After we fought one day, of course I started the fight as usual, she finally had the courage to tell me that she wanted to separate, even as I write this, I have no idea what this means, all I know is that she needs space and I need to give her that, I often find myself doing things that I shouldn’t do, and I ask her questions that she can’t answer, it kills me.

I have searched and even bought some marriage help books, they all have a few things in common and the one that is hard to accept is that the changes you are to make are for you even if the marriage fails at the end, I feel emptiness in my stomach as I write that.

At the beginning I wanted to beg her to stay( which I did) I wanted to make her see why she should stay but nothing worked, of course nothing worked, it was the same pattern that we always did, the only difference was that she had made her mind up, and here we are separated, talking only about the kids and when we talk about us which we really haven’t done, I feel like dying because she won’t even look at me, because I am not allowed to touch my wife, because I wish I had been a better man.

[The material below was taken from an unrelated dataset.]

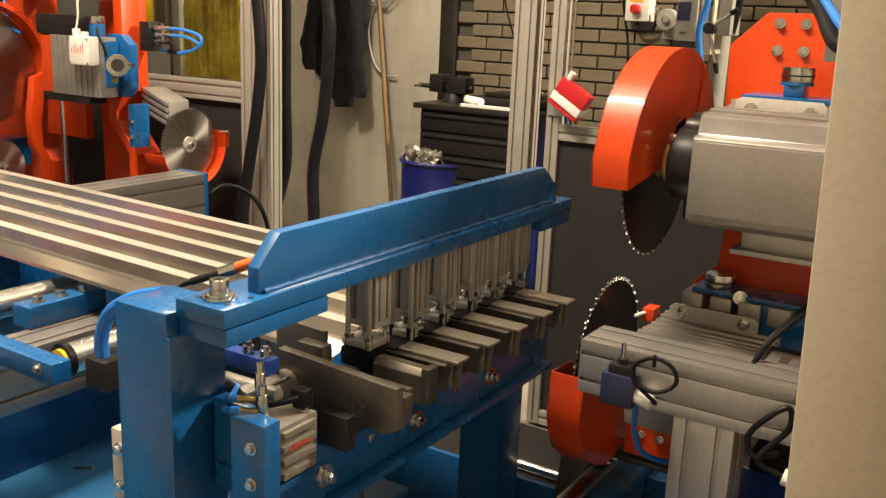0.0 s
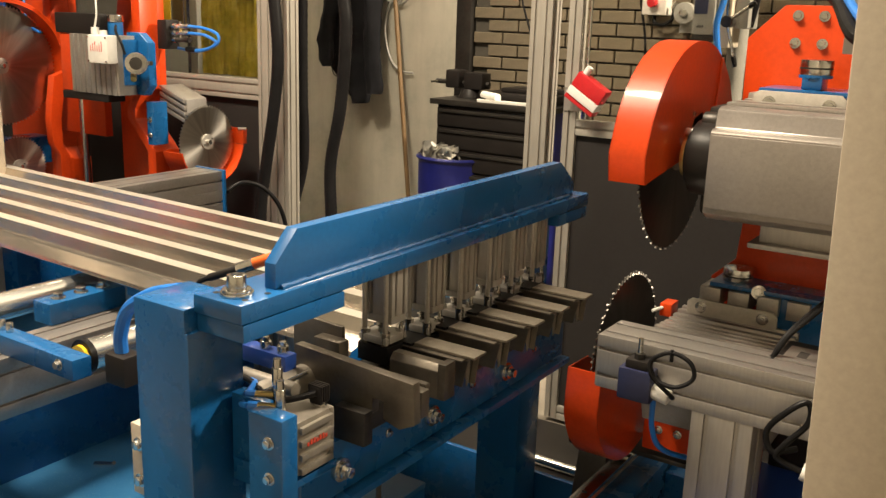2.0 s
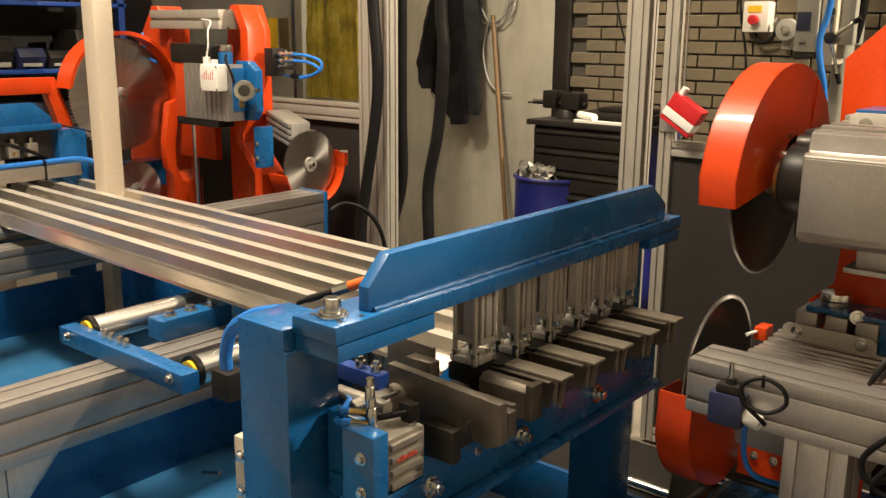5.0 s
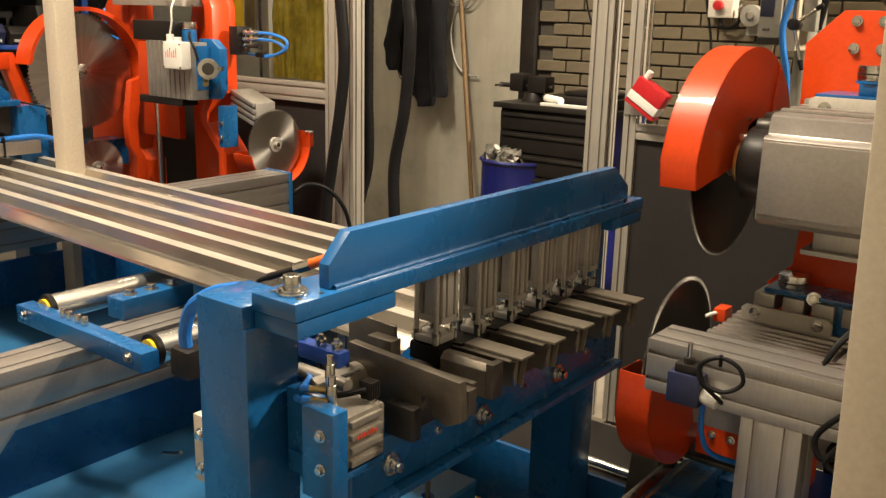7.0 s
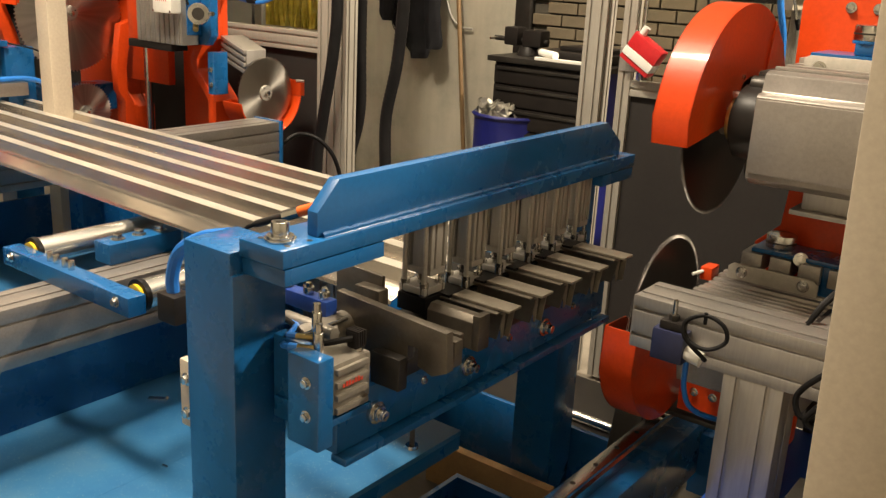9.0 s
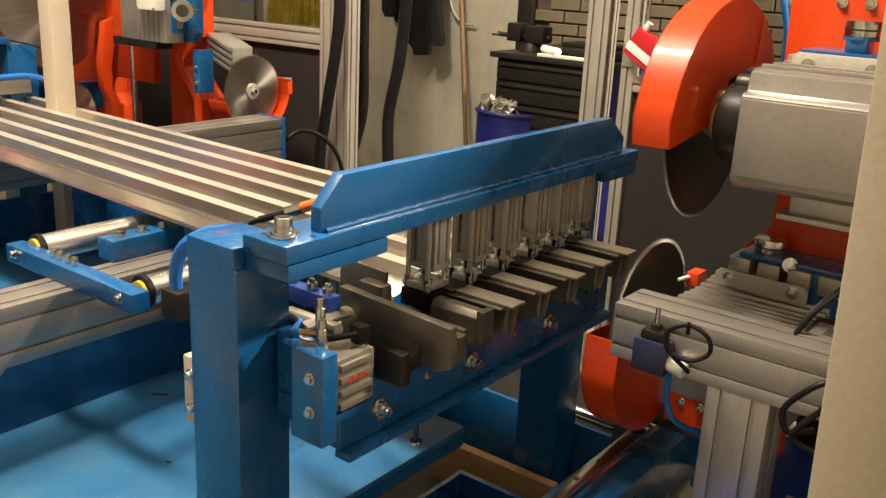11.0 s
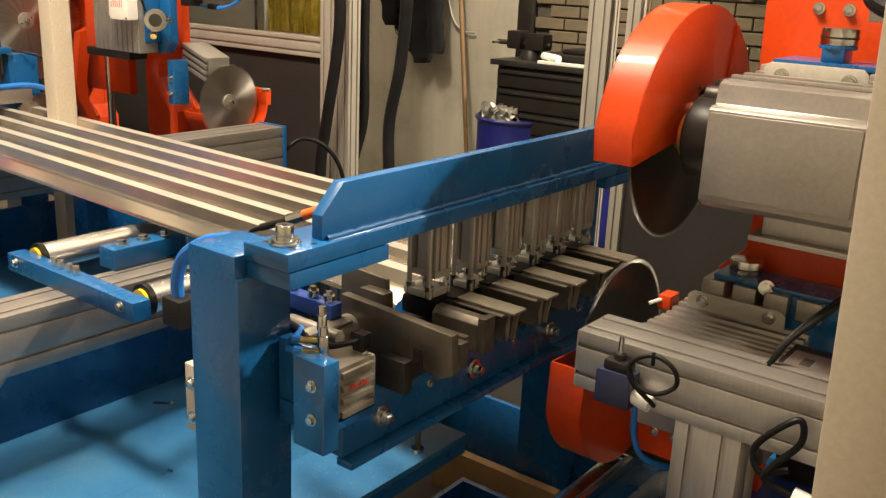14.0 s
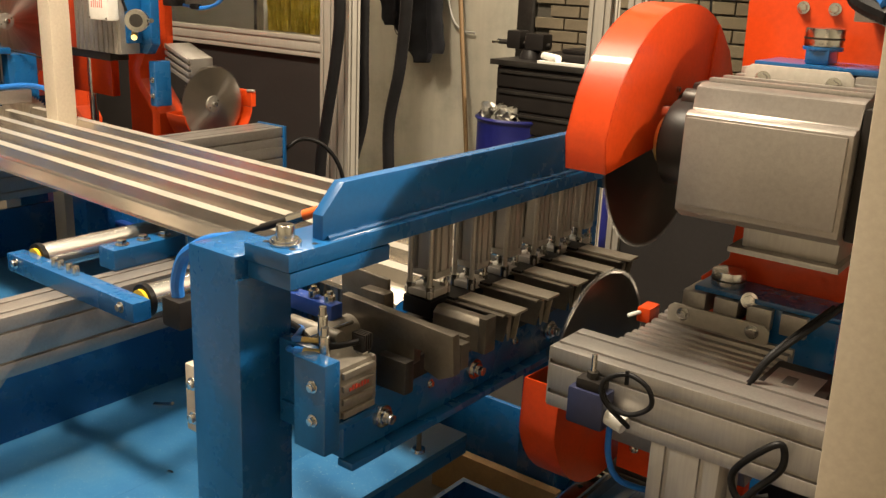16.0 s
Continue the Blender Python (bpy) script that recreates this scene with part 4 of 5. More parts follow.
def far_clamp():
    X = -4.1
    th = thing("clamping_portal", "far blue clamping portal with small valves", "machine frame", (X, 1.8, 0))
    part("beam_plate", B((X - 0.06, X + 0.06, 0.7, 2.13, 1.245, 1.272)), BLUE, th, bevel=0.003)
    part("beam_web", Pz([(0.7, 1.272), (0.7, 1.37), (2.02, 1.37), (2.10, 1.30), (2.10, 1.272)], "yz", X, X + 0.03), BLUE, th, "blue chamfered beam web", bevel=0.002)
    part("post", B((X - 0.10, X + 0.04, 2.12, 2.26, 0, 1.24)), BLUE, th, bevel=0.008)
    part("post", B((X - 0.10, X + 0.04, 0.6, 0.7, 0, 1.24)), BLUE, th, bevel=0.008)
    part("press_bar", B((X + 0.02, X + 0.08, 0.9, 2.20, 1.025, 1.085)), ALU_LIGHT, th, "pale aluminium press bar", bevel=0.004)
    part("hose_run", T([(X + 0.06, 0.9, 1.098), (X + 0.06, 1.5, 1.098), (X + 0.06, 2.0, 1.10), (X + 0.07, 2.2, 1.10), (X + 0.10, 2.30, 1.06), (X + 0.10, 2.32, 1.02)], 0.012), BLUEHOSE, th, "blue air hose tied to the bar")
    for y in (1.15, 1.45, 1.75, 2.02):
        part("cable_tie", B((X + 0.015, X + 0.086, y, y + 0.008, 1.02, 1.112)), BLACK, th, "black cable tie")
    part("black_plug", C((X + 0.10, 2.31, 1.05), (X + 0.10, 2.34, 0.99), 0.02, 12), BLACKPL, th)
    part("valve_rail", B((X - 0.02, X + 0.01, 0.9, 2.1, 1.12, 1.244)), DARKSTEEL, th)
    for k in range(12):
        y = 1.0 + 0.088 * k
        v = part("valve", B((X + 0.01, X + 0.045, y, y + 0.05, 1.13, 1.19)), CAST, th, "small grey valve", bevel=0.004)
        part("knob", C((X + 0.03, y + 0.025, 1.19), (X + 0.03, y + 0.025, 1.215), 0.012, 10), STEEL, v)
        part("port", C((X + 0.045, y + 0.025, 1.15), (X + 0.06, y + 0.025, 1.15), 0.009, 8), BRASS, v)
    for k in range(4):
        part("cable", T([(X + 0.05, 1.3 + 0.1 * k, 1.2), (X + 0.07, 1.55 + 0.08 * k, 1.215 + 0.006 * k), (X + 0.08, 1.85, 1.20), (X + 0.06, 2.05, 1.12)], 0.006), BLACK, th, "black cable")
    part("wire", T([(X + 0.02, 2.14, 1.26), (X + 0.1, 2.26, 1.22), (X + 0.14, 2.36, 1.12), (X + 0.12, 2.36, 1.03), (X + 0.10, 2.33, 1.0)], 0.004), BLACK, th, "thin black wire")
    part("lower_bar", B((X - 0.05, X + 0.04, 0.701, 2.119, 0.86, 0.93)), ALU, th, bevel=0.003)
    rb = thing("guard_beam", "orange-red box beam of the far saw guard", "beam", (-4.2, 1.6, 1.4))
    part("box_beam", B((-4.24, -4.17, 0.5, 2.16, 1.40, 1.475)), RED, rb, "orange-red box beam", bevel=0.006)
    part("strut", Pz([(2.12, 1.475), (2.19, 1.475), (2.25, 1.30), (2.31, 1.05), (2.24, 1.05), (2.18, 1.30)], "yz", -4.24, -4.18), RED, rb, "orange-red bent strut", bevel=0.004)
    part("trim_strip", B((-4.168, -4.16, 0.5, 1.9, 1.388, 1.40)), WHITEPL, rb)
    part("stand", B((-4.24, -4.18, 0.5, 0.56, 0, 1.40)), RED, rb)
    part("stand", B((-4.24, -4.18, 2.24, 2.31, 0, 1.05)), RED, rb)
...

I don’t want to end feeling negative, I will leave you with this, I can not change the past but I can construct my future, I want to be the man that wakes up next to her every morning, the one that Tippi toes out of the bedroom so she can sleep in as long as she wants, I want to do chores at home and take care of the kids so her load is lighter and she doesn’t stress, I want to smile and love, I want to not hurt anymore. I can only change me and that’s what I’m doing, praying and hoping that she will come back to me, not because she has to but because she wants to.